By manufacturing scarcity, project creators are able to continually drum up cash to run this business — a business that, I will reiterate, doesn’t exist in physical form and won’t for a while. During the same Twitter Spaces, celebrity chef Tom Colicchio agreed “this is a great way to fund a restaurant.” He’s not wrong.
A headline in the Washington Post described the project as “status with a side of seafood.” That’s also not wrong, and the product’s founders agree.
“Social currency is a big part of this. People are communicating digitally about what they like and who they are,” VCR founder and CEO David Rodolitz told the Post. (If a member needs a plus-one to opening night 2023, I am available! Proof of concept.)
So… what’s wrong with it?
To hear the concept explained this way makes a decent amount of sense: it’s a luxury product marketed toward people who can afford the luxury experience, or should I say the idea of the luxury experience. Given the volume of tokens listed on OpenSea, a secondary market (like eBay for NFTs), plenty of people bought into the project hoping for appreciation. So far, they’re getting it.
In an effort to strike the right balance between eye-rolling and utility, here’s why this feels kind of icky, especially now. Bullet points because this is getting long.
Until recently, much of the big development in restaurant tech helped make restaurants and restaurant meals more accessible. Reservations went online; delivery services made it fast, easy, and affordable for diners to get restaurant meals at home. Restaurants can currently sign on with a company that will help them literally ship their dishes across the country; ghost kitchen companies help restaurants expand geographically with lower operating costs. The NFT restaurant is the opposite of that: it’s exclusive, it’s gated, it’s guarded. Theoretically anyone who holds a fair amount of crypto can access it, but that’s assuming you’re in New York, book a reservation (14 days out, no sooner!), and continue to find enough value in the experience to return.
NFT proponents claim that these projects build community — chefs who are vocally active in the space (think: Spike Mendelsohn, Rocco DiSpirito, Colicchio) parrot this line. But the restaurant is financially rewarded every time a token changes hands — that is, every time someone drops out of the community to sell their access to someone else. Realistically, how many times will an omakase token holder pony up for an expensive meal? Does Masa have many regulars? Or, are you a part of the community simply for having dined there once and passed your access along?
Tom Colicchio described a hypothetical future: a chance for diners to enjoy his New York restaurant in the metaverse — as in, a diner in Nebraska (his example!) could receive actual food from the restaurant in the mail, allowing them to cook a dish with minimal work and, bam! they’re at Metaverse Craft from thousands of miles away. (This is, of course, years in the future, he said.) But a kitchen table in Nebraska isn’t Craft in New York City, it’s not even close. Transporting a diner thousands of virtual miles seems a tall order, even for an ambitious future metaverse. But I guess it could happen.

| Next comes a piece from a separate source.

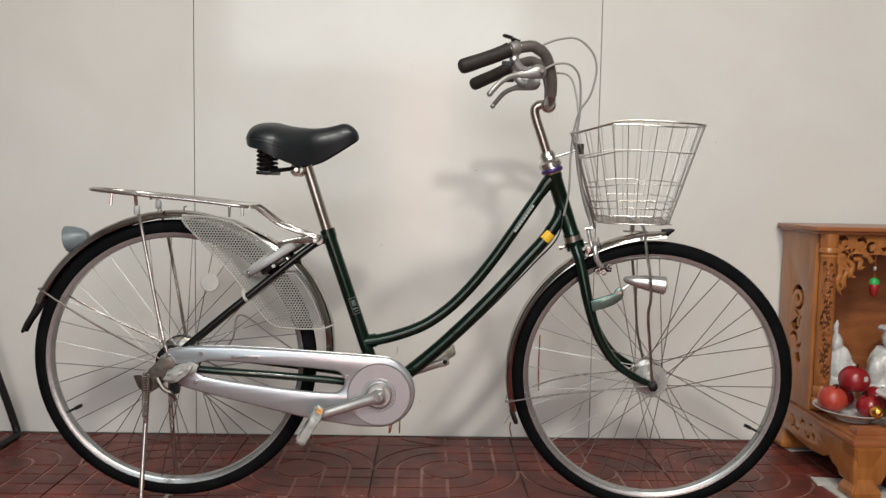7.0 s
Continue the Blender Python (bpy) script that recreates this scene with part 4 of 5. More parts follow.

This all feels so inaccessible, even as proponents preach just how accessible it is. There’s a steep learning curve with NFTs, and if the conversations I see flying around the internet and in the media are any indication, plenty of people are already turned off by their reputation alone. (If you’re looking for a no-judgement primer, try NFTnow.com.)

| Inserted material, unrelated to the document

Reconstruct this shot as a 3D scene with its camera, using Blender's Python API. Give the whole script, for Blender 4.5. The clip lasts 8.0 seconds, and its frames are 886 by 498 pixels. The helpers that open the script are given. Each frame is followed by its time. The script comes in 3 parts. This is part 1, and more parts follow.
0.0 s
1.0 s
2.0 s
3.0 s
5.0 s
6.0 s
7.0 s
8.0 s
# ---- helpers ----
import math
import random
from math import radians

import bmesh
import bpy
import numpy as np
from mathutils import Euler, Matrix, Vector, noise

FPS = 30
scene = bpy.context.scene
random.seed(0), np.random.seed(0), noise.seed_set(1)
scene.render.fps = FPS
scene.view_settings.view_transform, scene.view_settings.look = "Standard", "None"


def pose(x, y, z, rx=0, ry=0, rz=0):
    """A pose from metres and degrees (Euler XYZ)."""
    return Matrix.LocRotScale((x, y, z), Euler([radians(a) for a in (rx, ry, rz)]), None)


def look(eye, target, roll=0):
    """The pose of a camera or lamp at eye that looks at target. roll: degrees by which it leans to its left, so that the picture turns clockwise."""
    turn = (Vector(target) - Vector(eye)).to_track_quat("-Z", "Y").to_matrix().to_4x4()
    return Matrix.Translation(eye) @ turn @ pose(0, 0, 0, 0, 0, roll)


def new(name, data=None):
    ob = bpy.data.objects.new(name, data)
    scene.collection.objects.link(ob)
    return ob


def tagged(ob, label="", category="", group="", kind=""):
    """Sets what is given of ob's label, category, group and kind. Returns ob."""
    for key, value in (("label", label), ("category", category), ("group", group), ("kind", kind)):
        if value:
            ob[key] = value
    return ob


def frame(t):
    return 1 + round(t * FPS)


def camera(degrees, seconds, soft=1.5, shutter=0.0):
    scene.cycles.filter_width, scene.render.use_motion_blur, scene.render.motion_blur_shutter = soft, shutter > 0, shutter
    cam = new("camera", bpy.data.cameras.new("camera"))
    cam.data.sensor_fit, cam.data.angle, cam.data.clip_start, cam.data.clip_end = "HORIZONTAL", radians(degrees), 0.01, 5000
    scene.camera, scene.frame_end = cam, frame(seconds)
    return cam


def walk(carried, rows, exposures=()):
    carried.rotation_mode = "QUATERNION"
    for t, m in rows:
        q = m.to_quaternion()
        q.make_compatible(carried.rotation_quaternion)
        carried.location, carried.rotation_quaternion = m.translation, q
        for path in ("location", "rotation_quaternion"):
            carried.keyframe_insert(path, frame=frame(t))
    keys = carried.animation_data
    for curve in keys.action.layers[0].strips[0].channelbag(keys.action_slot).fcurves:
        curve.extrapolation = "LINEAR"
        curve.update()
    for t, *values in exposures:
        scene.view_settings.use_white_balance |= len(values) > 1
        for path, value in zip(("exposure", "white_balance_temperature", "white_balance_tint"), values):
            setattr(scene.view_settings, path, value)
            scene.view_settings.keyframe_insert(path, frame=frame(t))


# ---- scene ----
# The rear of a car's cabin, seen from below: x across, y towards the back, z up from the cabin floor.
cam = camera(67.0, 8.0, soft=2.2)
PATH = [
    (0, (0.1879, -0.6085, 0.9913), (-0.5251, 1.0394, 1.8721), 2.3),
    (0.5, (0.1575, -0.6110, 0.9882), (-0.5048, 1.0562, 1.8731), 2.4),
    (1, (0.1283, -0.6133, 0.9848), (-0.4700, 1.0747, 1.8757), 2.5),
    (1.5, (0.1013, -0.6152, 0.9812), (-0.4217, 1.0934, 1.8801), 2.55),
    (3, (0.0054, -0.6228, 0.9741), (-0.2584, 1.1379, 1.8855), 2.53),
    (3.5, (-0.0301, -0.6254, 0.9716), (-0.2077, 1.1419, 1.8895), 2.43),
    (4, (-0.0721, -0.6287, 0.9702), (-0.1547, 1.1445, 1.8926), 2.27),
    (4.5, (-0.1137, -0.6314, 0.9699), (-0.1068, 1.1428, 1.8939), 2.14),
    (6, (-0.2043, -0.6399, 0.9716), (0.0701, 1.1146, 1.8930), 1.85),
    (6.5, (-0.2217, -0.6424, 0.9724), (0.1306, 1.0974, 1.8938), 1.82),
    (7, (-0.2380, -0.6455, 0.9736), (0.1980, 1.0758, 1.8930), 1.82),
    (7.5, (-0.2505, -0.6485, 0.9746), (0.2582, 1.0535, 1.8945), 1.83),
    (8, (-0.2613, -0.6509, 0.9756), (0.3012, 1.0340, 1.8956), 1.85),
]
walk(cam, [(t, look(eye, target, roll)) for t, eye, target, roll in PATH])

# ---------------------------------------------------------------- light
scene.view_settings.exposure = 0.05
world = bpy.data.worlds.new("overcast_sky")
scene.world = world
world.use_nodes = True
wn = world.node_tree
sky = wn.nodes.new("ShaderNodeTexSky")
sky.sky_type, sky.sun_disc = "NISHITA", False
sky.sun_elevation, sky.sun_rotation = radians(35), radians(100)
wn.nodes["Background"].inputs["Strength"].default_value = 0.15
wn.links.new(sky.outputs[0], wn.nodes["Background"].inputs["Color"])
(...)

It also feels a little strange to be talking about the promise of an extremely well-funded restaurant that might arrive in 2023 when the reality for plenty of other restaurants right now is super bleak. Colicchio is a founder and active spokesperson for the Independent Restaurant Coalition, which recently released some troubling new data about the industry during the omicron surge. Per their data, 46 percent of businesses reported that their operating hours were impacted for more than 10 days in December. And 58 percent of businesses reported that their sales decreased by more than half that month.
More chatter this week on Twitter Spaces (which seems to have usurped Clubhouse as the audio platform of choice to describe these things) focused on creating actual value around NFTs and restaurants. Things like priority access to reservations, or a special kitchen tour for token holders of certain businesses. But just like private clubs, these things already exist, and you can probably get access to them through whatever status credit card you’re holding.
One commenter during the Space suggested NFTs of restaurant menus given to diners at so-called status restaurants like Noma so they could share them widely online. This one hangs in my kitchen. Am I doing it right?
If you’re still skeptical, I understand.
These ideas are easy to mock because most of these conversations revolve around what could be, not what actually is. I’m getting a real you-gotta-trust-us tone when listening to early adopters speak about the promise of NFTs and restaurants, and it’s not unlike the early-ish days of restaurant technology nearly a decade ago when I dropped my first restaurant tech newsletter. At the time, restaurants were pitched several times a day on the latest tech that could maybe help them reach more diners, boost sales, create a robust delivery program, enhance loyalty, build community, streamline payments, fix the back office, reorganize the kitchen, revolutionize inventory, and plenty of other promises. Some came to fruition. Others — looking at you, third-party delivery — turned into join-us-or-die businesses that extracted money from restaurants while promising growth.
This time, maybe we should think more critically about what NFTs and cryptocurrency and the blockchain are offering real restaurants, including how much time and effort it’ll require to engage a limited audience. Yes, there’s real promise in taking control away from some third party gatekeepers, and it could be a great way to build restaurant loyalty and engage with diners outside of meal hours. I get it.
Unfortunately, just like the world’s first NFT restaurant, we can all get a clear look at what might be there, but we can’t yet go inside.